Ainda jovem, com o aprendizado do ofício de costureira, Zuzu costurava para ela e seus filhos. Quando Juscelino Kubitschek de Oliveira foi eleito presidente (1956) muitos mineiros se mudaram para o Rio de Janeiro, entre essas pessoas uma tia de Zuzu que era amiga da então primeira-dama Sarah Kubitschek e que foi a responsável por introduzir a sobrinha na alta sociedade carioca.
Em 1961 separou-se do marido, e em 1970 desquitou-se.

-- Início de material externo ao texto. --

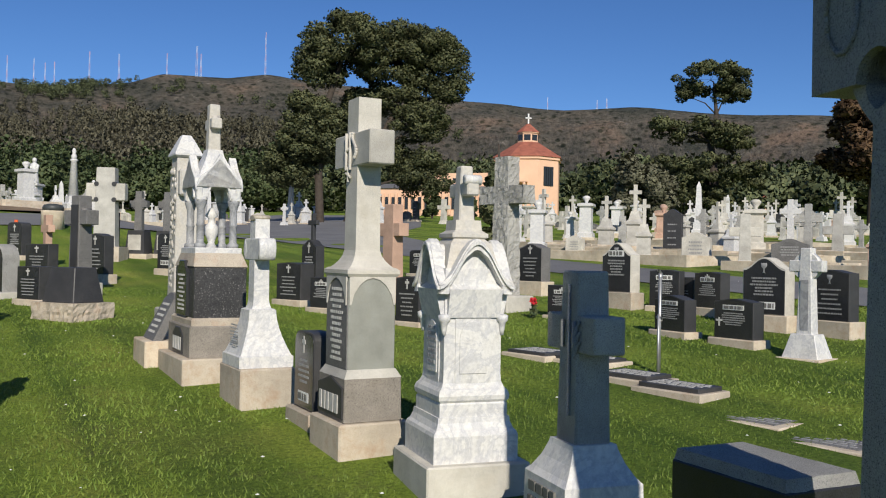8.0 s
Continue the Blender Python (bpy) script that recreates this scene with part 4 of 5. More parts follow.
# ---- the near row on the right ----
def build_right_row():
    # grey cross on a tall die, with a monogram
    ob = thing("cross_monument", 3.71, 4.74, W - 13, "tall pale granite cross on a grey inscribed die", "cross monument", "row of tall monuments")
    part("base", block(0.56, 0.50, 0.27, -0.05, bev=0.012), "concrete", ob)
    pl = part("plinth", block(0.48, 0.41, 0.29, 0.22, top=(0.47, 0.40), bev=0.006), "granite_brown", ob)
    part("name_panel", slab([(-0.225, 0.245), (0.225, 0.245), (0.225, 0.45), (0.1, 0.475), (0, 0.51), (-0.1, 0.475), (-0.225, 0.45)], -0.215, -0.2), "black_frost", pl, "dark panel with raised family name")
    part("name", bars([(0, 0.275, 0.36, 0.12)], -0.218, seed=8, thick=0.006), "letters", pl)
    part("plinth_cap", rings([(0.235, 0.505), (0.2, 0.56)], ratio=0.86), "granite_light", ob)
    die = part("die", block(0.385, 0.335, 0.62, 0.555, bev=0.005), "granite_mid", ob)
    part("text_panel", block(0.37, 0.01, 0.58, 0.56, 0, -0.1695, bev=0), "granite_dark", die, "darker inscribed front panel")
    lettering(die, -0.176, 0.31, 0.6, 1.1, 13, "letters", 0.02, 7)
    for yy, ax in ((-0.1775, 0), (-0.196, 1)):
        bm = bmesh.new()
        half = 0.18 if ax == 0 else 0.163
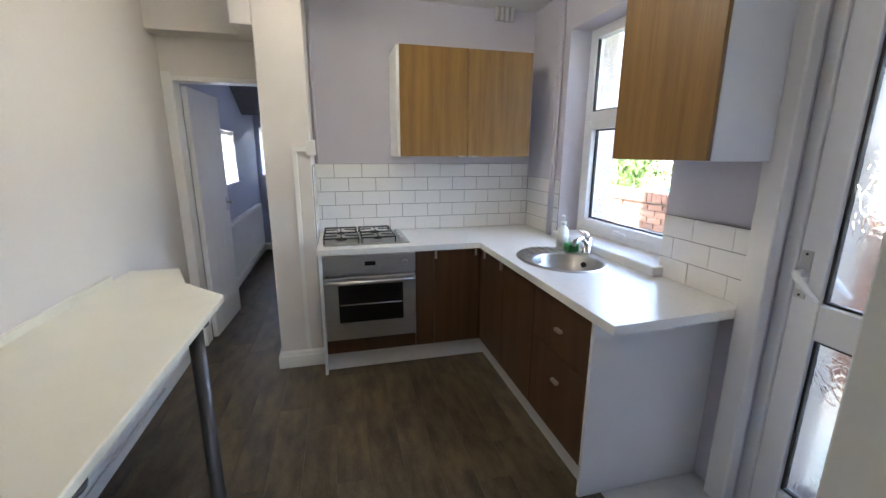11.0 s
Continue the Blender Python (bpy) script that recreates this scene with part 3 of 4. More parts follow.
skirting("baseboard", (-1.56, 6.4), (-0.62, 6.4), (0, -1), 0.1, 0.015)

# inner door, standing open into the passage
fr2 = thing("door_frame", (-1.1, 3.06, 0), "white painted inner door frame", "door frame", kind="structure")
box("jamb", (-1.49, -1.465, 3.145, 3.275, 0, 1.89), M_TRIM, fr2)
box("architrave", (-1.528, -1.47, 3.144, 3.16, 0, 1.92), M_TRIM, fr2, 0.004)
box("head", (-1.47, -0.885, 3.144, 3.27, 1.865, 1.895), M_TRIM, fr2)
d2 = thing("door_2", (-1.445, 3.28, 0), "open plain white flush inner door", "door", kind="structure")
bm = bmesh.new()
add_box(bm, -0.018, 0.018, 0.0, 0.6, 0.012, 1.85, 0.003)
leaf = mesh_ob("door_leaf", bm, M_DOOR, d2)
box("handle_plate", (-1.427, -1.421, 3.81, 3.845, 0.93, 1.05), M_SATIN, d2, 0.002)
bar("lever", [(-1.424, 3.828, 1.0), (-1.38, 3.828, 1.0), (-1.375, 3.77, 1.0)], 0.009, M_SATIN, d2)
d2.rotation_euler.z = radians(-4)
# passage windows with vertical blinds
for nm, ext in (("y", (-1.7, -1.64, 4.1, 5.15, 1.1, 1.64)), ("x", (-1.5, -1.12, 6.46, 6.5, 1.1, 1.75))):
    x0, x1, y0, y1, z0, z1 = ext
    e = thing("window_blind", ((x0 + x1) / 2, (y0 + y1) / 2, z1), "white vertical fabric blind in the passage window", "blind", "passage blinds")
    n = 9 if nm == "y" else 4
    for k in range(n):
        f0, f1 = (k + 0.04) / n, (k + 0.96) / n
        if nm == "y":
            box("slat", (-1.585 + 0.012 * (k % 2), -1.582 + 0.012 * (k % 2), y0 + (y1 - y0) * f0, y0 + (y1 - y0) * f1, z0 + 0.02, z1 - 0.05), M_BLIND, e, 0)
        else:
            box("slat", (x0 + (x1 - x0) * f0, x0 + (x1 - x0) * f1, y0, y0 + 0.003, z0 + 0.02, z1 - 0.05), M_BLIND, e, 0)
    box("head_rail", (-1.60, -1.565, y0, y1, z1 - 0.05, z1 - 0.01) if nm == "y" else (x0, x1, y0 - 0.02, y0 + 0.02, z1 - 0.05, z1 - 0.01), M_PLAST, e)
    tagged(box("passage_sill", (-1.7, -1.54, y0, y1, z0 - 0.02, z0) if nm == "y" else (x0, x1, 6.38, 6.5, z0 - 0.02, z0), M_TRIM), "white passage window sill", "window sill", kind="structure")


def radiator(at, y0, y1, z0, z1, label):
    e = thing("radiator", at, label, "radiator", "radiators")
    x = at[0]
    box("panel", (x + 0.04, x + 0.058, y0, y1, z0, z1), M_RAD, e, 0.006)
    n = int((y1 - y0) / 0.05)
    bm = bmesh.new()
    for k in range(n):
        y = y0 + (k + 0.5) * (y1 - y0) / n
        add_box(bm, 0.058, 0.064, y - 0.012 - at[1], y + 0.012 - at[1], z0 + 0.03 - at[2], z1 - 0.03 - at[2], 0.003, 1)
    tagged(part("pressed_front", bm, M_RAD, e), kind="stuff")
    box("top_grille", (x + 0.005, x + 0.06, y0, y1, z1 - 0.004, z1 + 0.004), M_RAD, e, 0.002)
    for y in (y0 + 0.15, y1 - 0.15):
        box("bracket", (x + 0.0, x + 0.04, y - 0.015, y + 0.015, z0 + 0.05, z1 - 0.05), M_RAD, e, 0.002)
    bar("pipe", [(x + 0.03, y0 - 0.03, z0 + 0.03), (x + 0.03, y0 - 0.03, 0.075), (x + 0.03, y1 + 0.1, 0.07)], 0.008, M_PIPE, e)
    bar("valve", [(x + 0.03, y0, z0 + 0.03), (x + 0.03, y0 - 0.05, z0 + 0.03)], 0.014, M_CHROME, e)
    return e


radiator((-1.53, 2.0, 0.0), 1.55, 2.35, 0.17, 0.70, "white single-panel radiator under the breakfast bar")
radiator((-1.56, 5.0, 0.0), 4.1, 6.1, 0.14, 0.72, "long white radiator on the passage wall")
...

Na década de 1960, seu filho Stuart começou a participar do movimento estudantil, e, em seguida passou a integrar o Movimento Revolucionário 8 de Outubro (MR-8), uma das organizações de luta armada existente nos anos de ditadura militar brasileira (1964-1985). Stuart teve que entrar na clandestinidade e foi preso no dia 14 de maio de 1971 na Vila Isabel (Rio de Janeiro), sendo levado para o Centro de Informações de Segurança da Aeronáutica (CISA) onde foi torturado. O ex-preso político Alex Polari foi testemunha das torturas a que Stuart foi submetido e as narrou em carta endereçada a Zuzu Angel, que traduziu a carta para o inglês e a enviou para diversas autoridades, como o senador Edward Kennedy, o presidente do Brasil, general Ernesto Geisel, o ministro do Exército, Sylvio Frota, e o arcebispo de São Paulo,D. Paulo Evaristo Arns, além da Comissão de Relações Exteriores do Senado dos Estados Unidos e a Anistia Internacional. Em um dos trechos da carta, Polari narra que:
“Em um momento retiraram o capuz e pude vê-lo sendo espancado depois de descido do pau-de-arara. Antes, à tarde, ouvi durante muito tempo um alvoroço no pátio do CISA. Havia barulho de carros sendo ligados, acelerações, gritos, e uma tosse constante de engasgo e que pude notar que se sucedia sempre às acelerações. Consegui com muito esforço olhar pela janela que ficava a uns dois metros do chão e me deparei com algo difícil de esquecer: junto a um sem-número de torturadores, oficiais e soldados, Stuart, já com a pele semi-esfolada, era arrastado de um lado para outro do pátio, amarrado a uma viatura e de quando em quando obrigado, com a boca quase colada a uma descarga aberta, a aspirar gases tóxicos que eram expelidos”.
Zuzu Angel denunciou a morte do filho em várias ocasiões, tanto nacional quanto internacionalmente. Entregou, em mãos, uma carta de denúncia a Henry Kissinger, na época secretário de Estado do governo norte-americano, visto que seu filho também tinha cidadania daquele país. Sua atitude, apesar da férrea censura, desnudava o que a ditadura tentava esconder: os desaparecidos políticos.
Zuzu fez, então, “a primeira coleção de moda política da História” – como ela a definiu –, usou estampas com silhuetas bélicas, pássaros engaiolados e balas de canhão disparadas contra anjos. O anjo tornou-se o símbolo de Tuti, apelido do filho desaparecido, caracterizando suas coleções de moda: anjos amordaçados, meninos aprisionados, sol atrás das grades, jipes e quepes militares.